As a viewer, I really loved the scene after we've decided to part ways and Chidi's decided to leave, and it's just the silent scene of us hanging out -- Chidi, Eleanor, Michael and Janet. We're having wine, we're laughing and we're having a good time. For some reason, that was really effective. Not hearing people talk about what's going on, but just seeing people enjoying each other's company and what's being said is not important. It's really just seeing that these people have grown together.

But to actually shoot, we shot a lot of the last episode in Paris. The scene on the bridge where Chidi tells Eleanor that he's ready to go and that he was just sticking around because he didn't want to leave her, that was one of my favorite moments to shoot because it was the last scene we shot of the series. We knew that this was it; this is the end. And me and Kristen are doing the scene and I see Mike Schur walking towards us as we're doing the scene and I'm just thinking, "Oh, wow. This is it. This is the end of this," but not wanting to actually end the scene. Kristen didn't see him coming and eventually he got to us and he's like, "OK, guys, that's a wrap on the series for everybody."

That's a really poignant thing because I'm standing there on this bridge in Paris as an employed actor with two people who changed my life, and here we are all these years later. It was a moment that hit me like a ton of bricks -- ending this long journey with Kristen, who I have so much respect for, who makes it look easy all the time and was just an incredible talent and also just an intensely smart, funny person who kind of likes me. The fact that I had so much respect for this person and we're on a bridge in Paris acting together, it was surreal. Saying goodbye to that, and then saying goodbye to her in that moment, it was a huge moment for me.

Next up for you is Barry Jenkins' Underground Railroad. Were you able to finish filming before everything shut down?

Most of it was done before we shut everything down, but there was still a little bit left. I'm not sure how much exactly, but we were very close to the end of principal photography for that. I basically went straight from The Good Place to shoot that, so it was whiplash. I was like, "Oh boy, I've got to go from this very light, optimistic show to something that is very grounded and very dark and very real." And it was strange. It took me a second to get my bearings, but hopefully I did. 

The series feels even more relevant now. How do you hope it resonates with viewers when it comes out?

I don't know. That's one of those hard things for me to predict. I will say that stories dealing with slavery and injustice of this type are always hard watches for me. They're always tough to deal with because I get invested, I get deeply, deeply invested and I get really, really, really angry. I know anytime I see a story like this, I'm not able to look at it as a [TV show]. It's very personal. It makes me mad. I would hope that people have that same reaction. I think it's good to see injustice like this and to get angry and to have a real opinion.

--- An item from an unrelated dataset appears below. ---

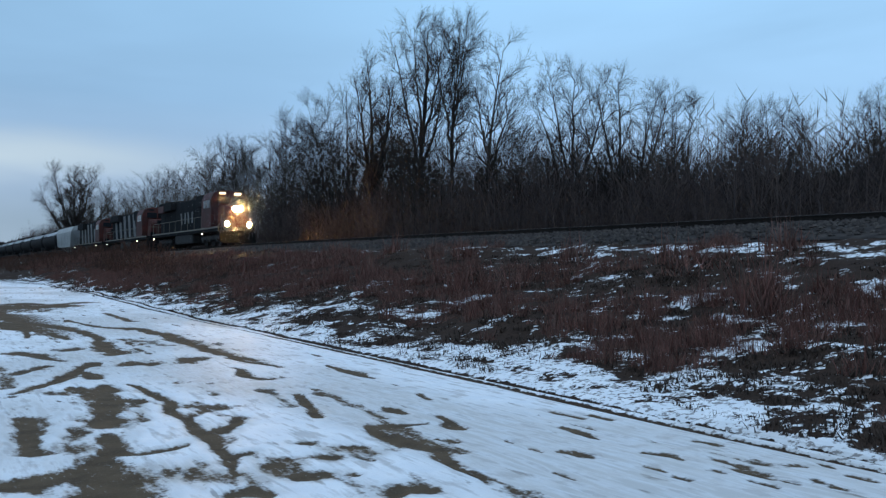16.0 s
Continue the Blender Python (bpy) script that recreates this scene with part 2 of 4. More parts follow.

The other thing that I would hope is, I would hope people would look into themselves and see who they would be in these scenarios because not everyone would be the protagonist, not everyone would be the person that's fighting against this injustice. Some of us would be the people that would be indifferent to it. I think most people would probably wind up being somebody indifferent to it and some people would be actively participating in that very evil thing that we all hate. So it's my hope that people can watch this and really connect with the story and get angry. I would also hope that people would take that time to examine who they would be in that world. 

Bringing it back to The Good Place, your co-star, D'Arcy Carden, was also recognized with her first Emmy nomination, alongside return nominees Ted Danson and Maya Rudolph. 

Yeah, it's a huge honor. I would kick myself if I didn't say this right now. It's like, as happy as I am for all the nominations that The Good Place has gotten -- and not to say that this is the be all end all -- I've watched Kristen work for several years now and she's quite simply just great. She's great. She makes it look really easy and what she does is actually very difficult to pull off and she does it so, so, so well. If I'm honest, that [snub] stings a little bit just because this is the scene partner that I've had for most of the four years. She is every bit the wonderful scene partner that anyone would imagine, and also she has talked me off the ledge a few times and given me a lot of really good advice. I want more recognition for her in that regard just because it feels right to me because she's the glue that really holds it all together.

Since the Emmys won't be having its typical awards ceremony in September, what are your plans for the big night if you're at home?

I anticipate sweatpants! I don't know why everyone's treating it as if it'll be something different from a regular day. It's like, we're all in this weird moment together, let's all wear our sweatpants together. Come on, quit playing! Sweatpants Emmys 2020, that's what I'm going for.

The 72nd Primetime Emmy Awards will be broadcast live Sunday, Sept. 20 at 5 p.m. PT/8 p.m. ET on ABC.